I would like to make a brief addition to my article on the hundred and fiftieth anniversary of the Immaculate Conception printe

The Immaculate Conception, Giambattista Tiepolo, Prado Museum, Madrid
     I would like to make a brief addition to my article on the hundred and fiftieth anniversary of the Immaculate Conception printed in 30Days  in November.
     The work on Duns Scotus, continuing at the Fransciscan Antonianum University in Rome, have furnished new elements that I didn’t have available when writing my article: the book by Father Stefano Cecchin OFM on the Immaculate Conception, and another text in the process of publication.
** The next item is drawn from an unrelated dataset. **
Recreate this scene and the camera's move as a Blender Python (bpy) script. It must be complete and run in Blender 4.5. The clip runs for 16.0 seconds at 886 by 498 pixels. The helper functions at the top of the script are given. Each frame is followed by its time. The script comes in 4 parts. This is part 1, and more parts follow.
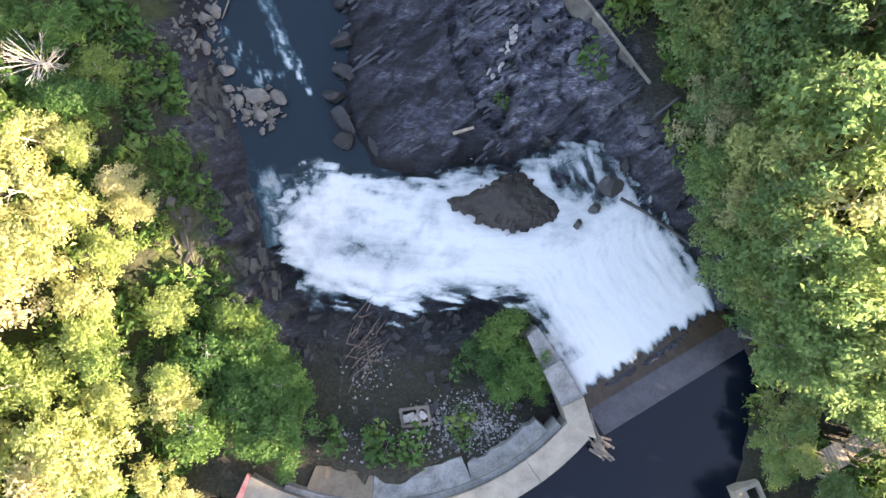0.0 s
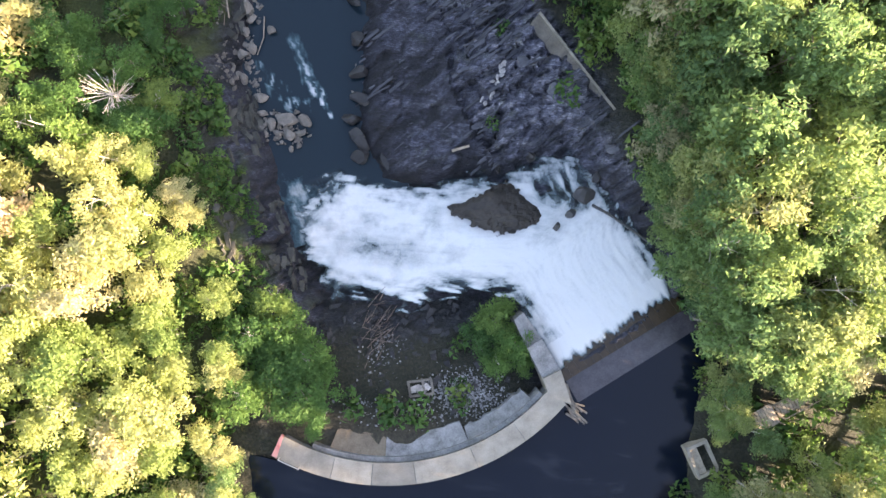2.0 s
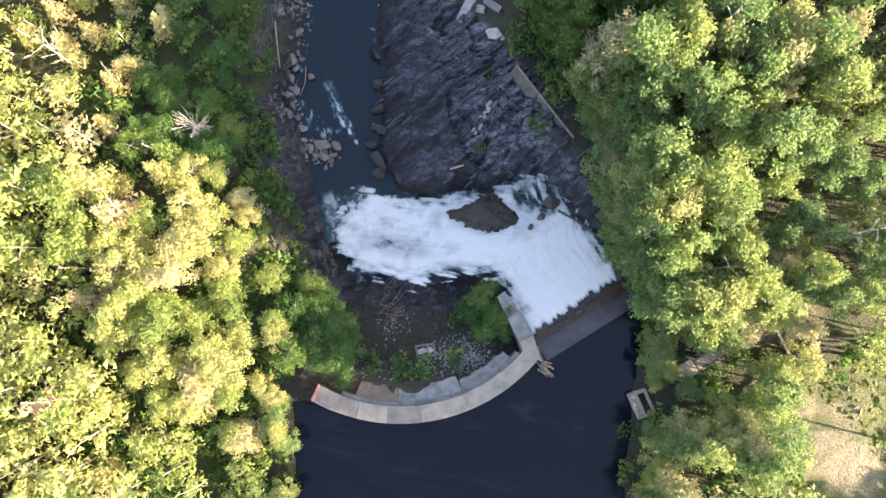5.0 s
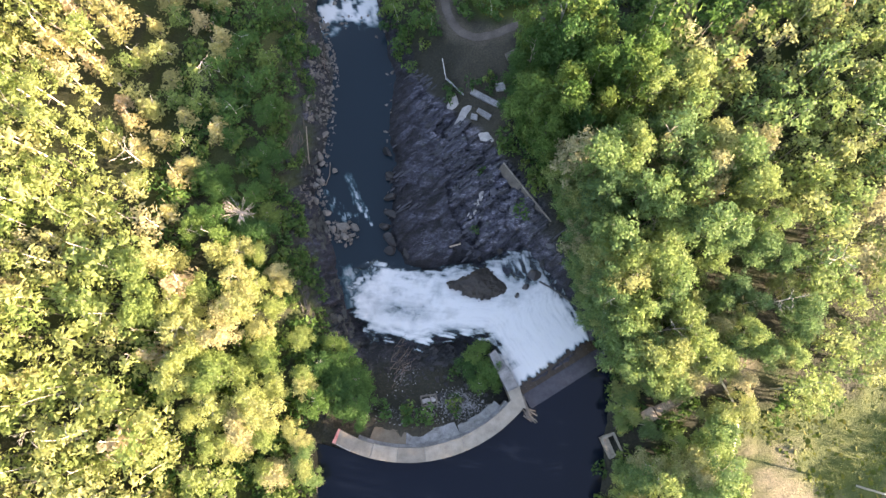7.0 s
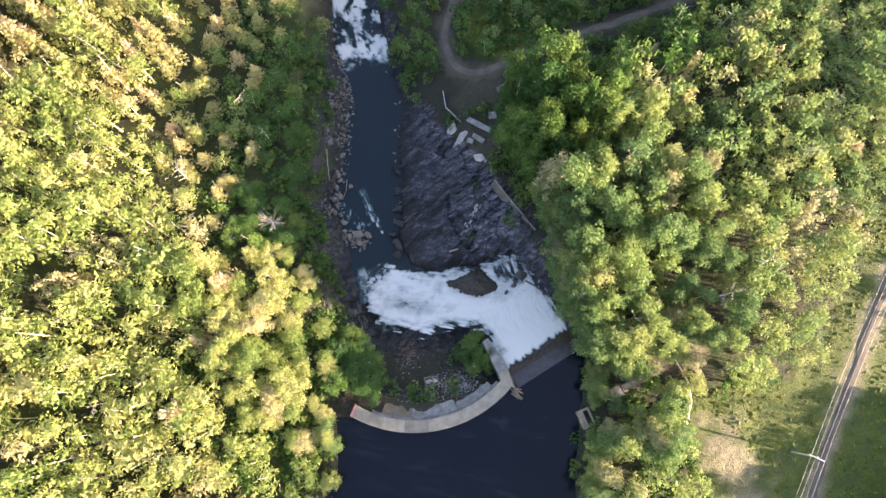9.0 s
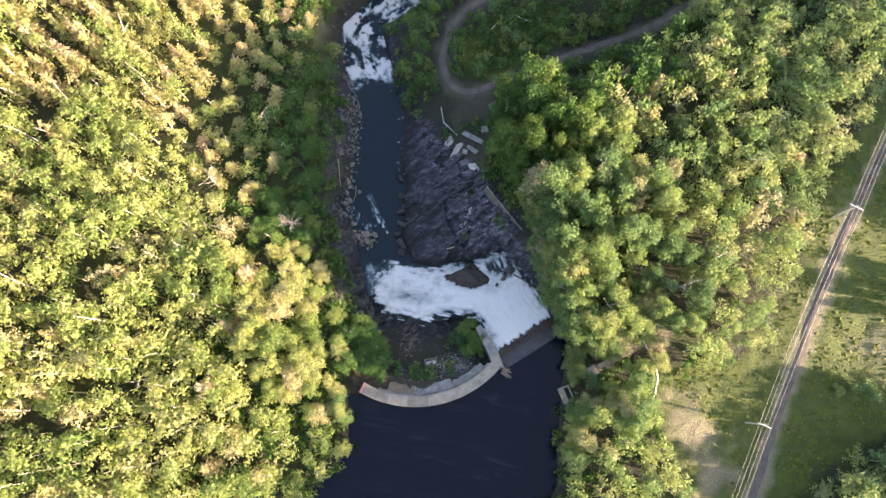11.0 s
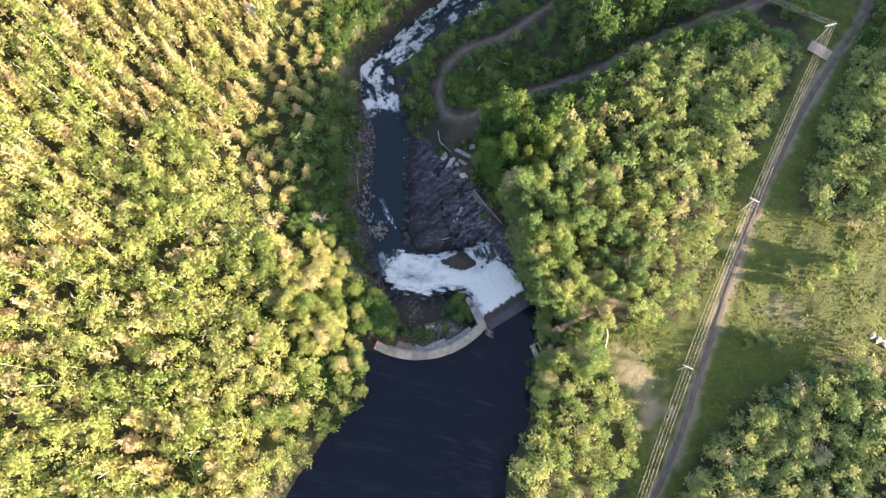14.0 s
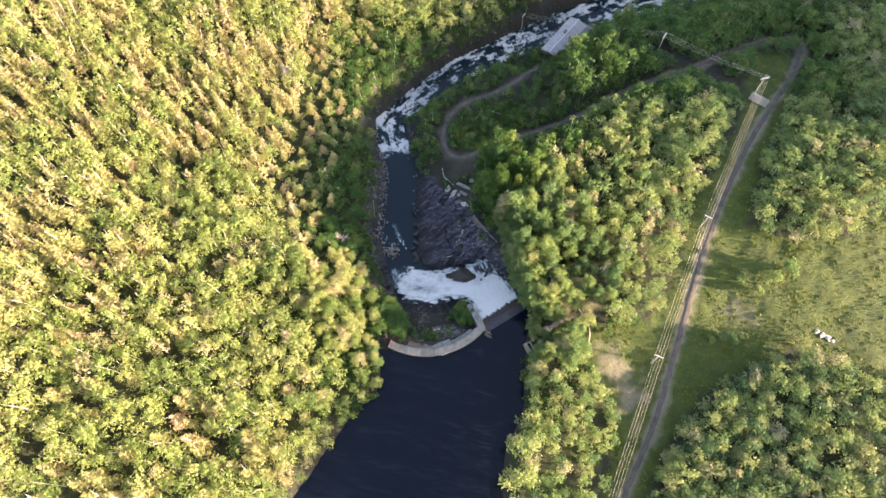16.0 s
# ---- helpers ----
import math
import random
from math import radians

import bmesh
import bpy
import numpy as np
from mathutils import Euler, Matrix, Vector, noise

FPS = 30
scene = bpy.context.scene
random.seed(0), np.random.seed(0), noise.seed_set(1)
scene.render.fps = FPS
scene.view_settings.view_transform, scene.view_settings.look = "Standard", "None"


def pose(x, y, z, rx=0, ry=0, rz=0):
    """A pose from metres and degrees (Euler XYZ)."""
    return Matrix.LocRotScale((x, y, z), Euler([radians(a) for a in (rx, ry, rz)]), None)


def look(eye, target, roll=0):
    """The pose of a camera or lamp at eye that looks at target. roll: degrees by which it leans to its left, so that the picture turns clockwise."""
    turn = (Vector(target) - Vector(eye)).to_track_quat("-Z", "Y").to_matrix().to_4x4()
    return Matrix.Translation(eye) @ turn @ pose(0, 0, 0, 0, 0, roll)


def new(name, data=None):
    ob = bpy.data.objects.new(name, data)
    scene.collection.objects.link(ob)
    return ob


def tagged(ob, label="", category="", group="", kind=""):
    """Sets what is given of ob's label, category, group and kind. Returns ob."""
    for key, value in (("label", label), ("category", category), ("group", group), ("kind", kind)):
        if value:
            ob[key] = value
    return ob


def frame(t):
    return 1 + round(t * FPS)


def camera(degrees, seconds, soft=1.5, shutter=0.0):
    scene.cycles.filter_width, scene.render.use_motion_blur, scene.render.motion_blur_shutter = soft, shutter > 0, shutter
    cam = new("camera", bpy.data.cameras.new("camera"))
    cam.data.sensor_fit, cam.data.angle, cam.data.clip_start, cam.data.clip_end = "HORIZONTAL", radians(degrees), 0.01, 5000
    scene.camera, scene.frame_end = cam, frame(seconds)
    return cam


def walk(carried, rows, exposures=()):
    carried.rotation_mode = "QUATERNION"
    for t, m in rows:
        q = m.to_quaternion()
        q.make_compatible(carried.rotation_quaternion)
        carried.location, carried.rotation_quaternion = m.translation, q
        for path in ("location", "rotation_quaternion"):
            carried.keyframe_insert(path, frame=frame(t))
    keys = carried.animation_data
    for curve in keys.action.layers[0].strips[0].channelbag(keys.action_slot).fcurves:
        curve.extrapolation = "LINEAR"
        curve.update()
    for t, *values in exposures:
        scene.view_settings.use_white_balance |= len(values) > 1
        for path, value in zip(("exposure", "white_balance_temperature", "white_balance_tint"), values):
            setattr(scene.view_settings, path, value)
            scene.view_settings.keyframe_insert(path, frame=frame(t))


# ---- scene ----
cam = camera(69.8, 16.0)
# seconds, eye, turn about the vertical, tilt up from straight down, lean
# seconds, stops, kelvin, tint
EXPOSURES = [(0, 3.2, 7500, 24), (4, 2.96, 7500, 24), (8, 2.68, 7500, 24), (16, 2.48, 7500, 24)]
PATH = [
    (0, (-1.449, 2.639, 53.983), 5.244, 1.119, 0.041),
    (0.5, (-1.480, 2.713, 56.591), 5.185, 0.967, -0.002),
    (1, (-1.473, 2.423, 59.316), 5.150, 1.168, -0.014),
    (1.5, (-1.462, 1.911, 62.023), 5.152, 1.540, 0.018),
    (2, (-1.412, 1.314, 64.844), 5.181, 1.939, 0.013),
    (2.5, (-1.320, 0.484, 67.761), 5.234, 2.528, -0.024),
    (3, (-1.236, -0.633, 70.495), 5.311, 3.333, 0.026),
    (5.5, (-0.848, -4.889, 88.694), 5.287, 5.934, 0.049),
    (6, (-0.890, -5.031, 93.103), 5.256, 7.522, -0.034),
    (6.5, (-0.909, -5.145, 97.351), 5.252, 8.990, -0.033),
    (7, (-0.904, -5.410, 101.861), 5.276, 10.392, 0.030),
    (7.5, (-0.796, -6.131, 106.295), 5.283, 10.456, -0.002),
    (8, (-0.704, -7.364, 110.876), 5.321, 10.729, -0.036),
    (8.5, (-0.577, -8.916, 115.424), 5.328, 11.187, -0.003),
    (9, (-0.515, -10.369, 119.715), 5.314, 11.538, 0.003),
    (11.5, (0.817, -18.446, 140.064), 5.217, 12.946, 0.091),
    (12, (1.229, -20.863, 145.352), 5.249, 13.473, 0.021),
    (12.5, (1.694, -24.073, 150.865), 5.298, 13.779, -0.045),
    (13, (2.419, -28.397, 156.163), 5.313, 14.227, -0.054),
    (13.5, (3.025, -33.477, 161.936), 5.312, 15.422, -0.118),
    (14, (3.531, -39.410, 167.947), 5.265, 16.637, -0.118),
    (14.5, (3.971, -46.225, 174.053), 5.221, 18.497, -0.111),
    (15, (4.341, -54.087, 180.388), 5.130, 20.467, -0.018),
    (15.5, (4.615, -62.412, 186.474), 4.974, 22.426, 0.135),
    (16, (4.414, -68.548, 188.219), 4.968, 24.198, -0.028),
]
walk(cam, [(t, pose(*eye, tilt, 0, turn) @ pose(0, 0, 0, 0, 0, lean)) for t, eye, turn, tilt, lean in PATH], EXPOSURES)
# ---------------------------------------------------------------- light
SUN_EL, SUN_AZ = 12.2, -8.5          # degrees above the horizon; heading of the sun from +x towards +y
world = bpy.data.worlds.new("sky")
scene.world = world
world.use_nodes = True
wn = world.node_tree.nodes
sky = wn.new("ShaderNodeTexSky")
sky.sky_type, sky.sun_disc = "NISHITA", False
sky.sun_elevation, sky.sun_rotation = radians(SUN_EL), radians(90 - SUN_AZ)
wn["Background"].inputs["Strength"].default_value = 0.132
world.node_tree.links.new(sky.outputs[0], wn["Background"].inputs["Color"])
sun = new("sun", bpy.data.lights.new("sun", "SUN"))
sun.data.energy, sun.data.angle, sun.data.color = 5.0, radians(0.6), (1.0, 0.87, 0.64)
sd = Vector((math.cos(radians(SUN_EL)) * math.cos(radians(SUN_AZ)), math.cos(radians(SUN_EL)) * math.sin(radians(SUN_AZ)), math.sin(radians(SUN_EL))))
sun.matrix_world = look(sd * 400, (0, 0, 0))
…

     Briefly. The ongoing critical edition of the works of Duns Scotus attests now that he did not only establish the possibility and aptness of the Immaculate Conception but that he decidedly affirmed it. If in some writings the necessary prudence held back the affirmation of which he was the promoter par excellence, the affirmation is clear in his lectures at Oxford and Paris and in many of his writings: Mary did not contract original sin (Ordinatio II, d. 3, q.1). In this same writing (Ordinatio III, d. 1, q.1, n. 21), he not only says that God could have «preserved» Mary, but explicitly concludes: then God did so.
     And for that matter it was what one of his Paris student picked up very well, in his now published notes: «The perfection of the Mediator requires... preservation from any sin, even original sin: hence the Virgin was exempt from any original stain» (Reportatio parisiensis, III, d. 3, q. 2).
     Scotus has had more importance and recognition for the doctrinal matters that he was first to expound, creating and setting out exactly the notion of preservation and connecting the Immaculate Conception of Mary to the merits of Christ the Redeemer only, rather than for the affirmation of that preservation. But there is no doubt that he did affirm it in many of his writings and lectures; and this new light thrown by the critical edition of Duns Scotus deserved to be stressed. That is why I thought it important to make this clarification that fills out what I said about the fundamental role of Duns Scotus in the history of this dogma.